BEGIN DATASET RECORDS

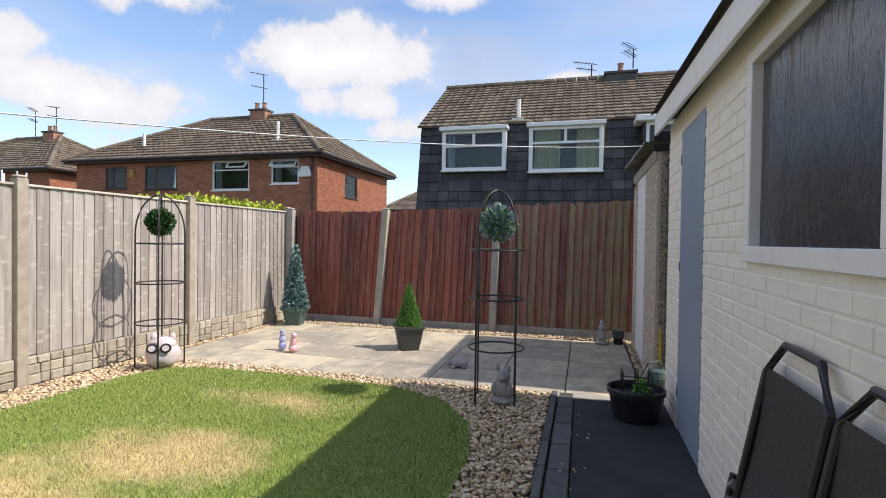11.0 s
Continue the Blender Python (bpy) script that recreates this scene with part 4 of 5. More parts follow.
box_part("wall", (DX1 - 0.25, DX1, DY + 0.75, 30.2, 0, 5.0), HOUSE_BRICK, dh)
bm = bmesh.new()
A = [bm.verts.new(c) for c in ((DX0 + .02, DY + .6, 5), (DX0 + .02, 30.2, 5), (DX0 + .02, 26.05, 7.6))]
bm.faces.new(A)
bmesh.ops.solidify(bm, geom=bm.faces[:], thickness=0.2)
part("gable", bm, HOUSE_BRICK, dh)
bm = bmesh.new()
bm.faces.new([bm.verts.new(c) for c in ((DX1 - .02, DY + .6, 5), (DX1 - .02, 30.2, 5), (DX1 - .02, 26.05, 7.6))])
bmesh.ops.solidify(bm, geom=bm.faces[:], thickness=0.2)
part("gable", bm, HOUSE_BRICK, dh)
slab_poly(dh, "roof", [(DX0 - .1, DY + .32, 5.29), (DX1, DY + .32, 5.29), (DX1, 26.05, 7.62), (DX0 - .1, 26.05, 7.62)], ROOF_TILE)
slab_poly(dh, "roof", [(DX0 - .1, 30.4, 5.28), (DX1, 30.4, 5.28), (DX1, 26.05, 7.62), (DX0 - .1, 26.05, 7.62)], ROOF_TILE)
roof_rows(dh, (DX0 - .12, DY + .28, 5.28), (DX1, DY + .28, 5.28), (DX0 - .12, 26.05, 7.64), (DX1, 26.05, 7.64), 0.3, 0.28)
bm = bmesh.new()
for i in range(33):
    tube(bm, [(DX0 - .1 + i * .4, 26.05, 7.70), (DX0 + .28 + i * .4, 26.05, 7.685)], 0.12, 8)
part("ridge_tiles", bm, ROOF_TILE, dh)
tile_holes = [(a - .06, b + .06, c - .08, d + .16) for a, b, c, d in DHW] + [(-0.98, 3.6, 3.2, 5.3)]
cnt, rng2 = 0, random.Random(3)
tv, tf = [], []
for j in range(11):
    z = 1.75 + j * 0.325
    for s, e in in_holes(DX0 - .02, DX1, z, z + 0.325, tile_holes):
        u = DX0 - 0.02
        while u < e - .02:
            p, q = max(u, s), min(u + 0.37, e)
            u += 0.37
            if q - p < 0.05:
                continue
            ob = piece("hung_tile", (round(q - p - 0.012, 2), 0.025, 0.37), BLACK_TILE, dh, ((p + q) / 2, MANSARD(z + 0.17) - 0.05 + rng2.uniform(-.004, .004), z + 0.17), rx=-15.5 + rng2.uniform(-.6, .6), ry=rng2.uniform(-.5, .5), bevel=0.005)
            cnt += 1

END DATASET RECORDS
BEGIN DATASET RECORDS

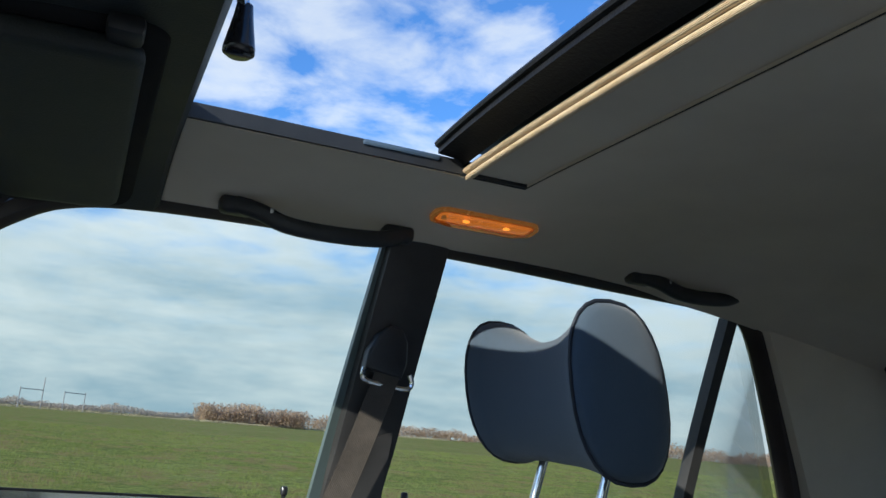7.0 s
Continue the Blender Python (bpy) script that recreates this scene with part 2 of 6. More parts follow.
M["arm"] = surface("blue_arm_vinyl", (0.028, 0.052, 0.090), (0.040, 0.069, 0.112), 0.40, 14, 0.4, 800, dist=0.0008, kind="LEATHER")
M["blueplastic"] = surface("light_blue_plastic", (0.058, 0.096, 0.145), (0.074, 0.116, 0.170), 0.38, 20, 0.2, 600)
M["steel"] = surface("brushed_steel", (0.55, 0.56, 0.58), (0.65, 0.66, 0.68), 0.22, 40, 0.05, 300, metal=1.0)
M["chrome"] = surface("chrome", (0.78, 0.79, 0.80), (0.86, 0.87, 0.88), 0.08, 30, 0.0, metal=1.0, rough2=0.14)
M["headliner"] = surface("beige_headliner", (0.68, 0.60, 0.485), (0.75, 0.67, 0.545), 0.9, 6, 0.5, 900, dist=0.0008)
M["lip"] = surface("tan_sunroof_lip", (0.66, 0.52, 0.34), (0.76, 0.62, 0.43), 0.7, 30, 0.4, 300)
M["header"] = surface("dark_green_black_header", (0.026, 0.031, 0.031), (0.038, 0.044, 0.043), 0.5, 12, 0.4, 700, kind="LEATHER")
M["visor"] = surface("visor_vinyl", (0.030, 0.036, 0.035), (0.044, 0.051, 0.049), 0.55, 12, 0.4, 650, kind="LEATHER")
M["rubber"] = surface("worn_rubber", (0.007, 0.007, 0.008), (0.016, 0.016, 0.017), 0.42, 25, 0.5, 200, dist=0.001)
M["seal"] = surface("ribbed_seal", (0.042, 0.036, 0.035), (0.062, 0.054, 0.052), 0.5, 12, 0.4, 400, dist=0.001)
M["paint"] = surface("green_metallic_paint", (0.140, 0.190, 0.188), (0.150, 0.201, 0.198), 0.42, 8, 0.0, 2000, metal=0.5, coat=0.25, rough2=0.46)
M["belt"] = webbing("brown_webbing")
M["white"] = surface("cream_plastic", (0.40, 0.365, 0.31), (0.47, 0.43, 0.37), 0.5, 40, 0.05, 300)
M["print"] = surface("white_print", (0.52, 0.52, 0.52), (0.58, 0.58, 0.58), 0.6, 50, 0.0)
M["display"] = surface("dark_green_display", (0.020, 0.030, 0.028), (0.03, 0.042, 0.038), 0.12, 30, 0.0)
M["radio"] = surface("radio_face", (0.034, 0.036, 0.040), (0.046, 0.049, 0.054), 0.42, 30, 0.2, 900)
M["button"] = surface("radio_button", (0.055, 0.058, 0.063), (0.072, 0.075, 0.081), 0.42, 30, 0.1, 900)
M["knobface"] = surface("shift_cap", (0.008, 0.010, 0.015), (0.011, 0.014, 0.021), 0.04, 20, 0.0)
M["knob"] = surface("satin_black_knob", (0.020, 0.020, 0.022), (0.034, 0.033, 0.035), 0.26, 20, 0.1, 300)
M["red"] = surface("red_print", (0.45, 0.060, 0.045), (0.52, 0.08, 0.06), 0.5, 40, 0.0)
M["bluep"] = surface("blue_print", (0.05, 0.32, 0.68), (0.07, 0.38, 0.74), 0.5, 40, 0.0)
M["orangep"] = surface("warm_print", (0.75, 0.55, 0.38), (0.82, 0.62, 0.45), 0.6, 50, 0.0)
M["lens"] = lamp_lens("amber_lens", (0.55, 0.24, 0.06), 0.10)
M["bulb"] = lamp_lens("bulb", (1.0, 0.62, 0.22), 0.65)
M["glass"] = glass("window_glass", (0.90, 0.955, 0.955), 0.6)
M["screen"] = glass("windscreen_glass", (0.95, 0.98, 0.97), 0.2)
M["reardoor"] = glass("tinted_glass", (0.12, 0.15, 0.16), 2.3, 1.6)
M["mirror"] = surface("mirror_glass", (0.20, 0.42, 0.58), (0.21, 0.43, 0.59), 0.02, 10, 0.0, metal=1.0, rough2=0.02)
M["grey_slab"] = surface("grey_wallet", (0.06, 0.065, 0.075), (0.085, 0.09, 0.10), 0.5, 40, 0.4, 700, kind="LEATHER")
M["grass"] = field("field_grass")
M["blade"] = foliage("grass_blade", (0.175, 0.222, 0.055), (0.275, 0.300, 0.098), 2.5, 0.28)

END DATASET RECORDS

### AIM:
Copy, from the material above, each line in which the string "scene" occurs.

### SOLUTION FOR THIS EXERCISE:
Continue the Blender Python (bpy) script that recreates this scene with part 4 of 5. More parts follow.
Continue the Blender Python (bpy) script that recreates this scene with part 2 of 6. More parts follow.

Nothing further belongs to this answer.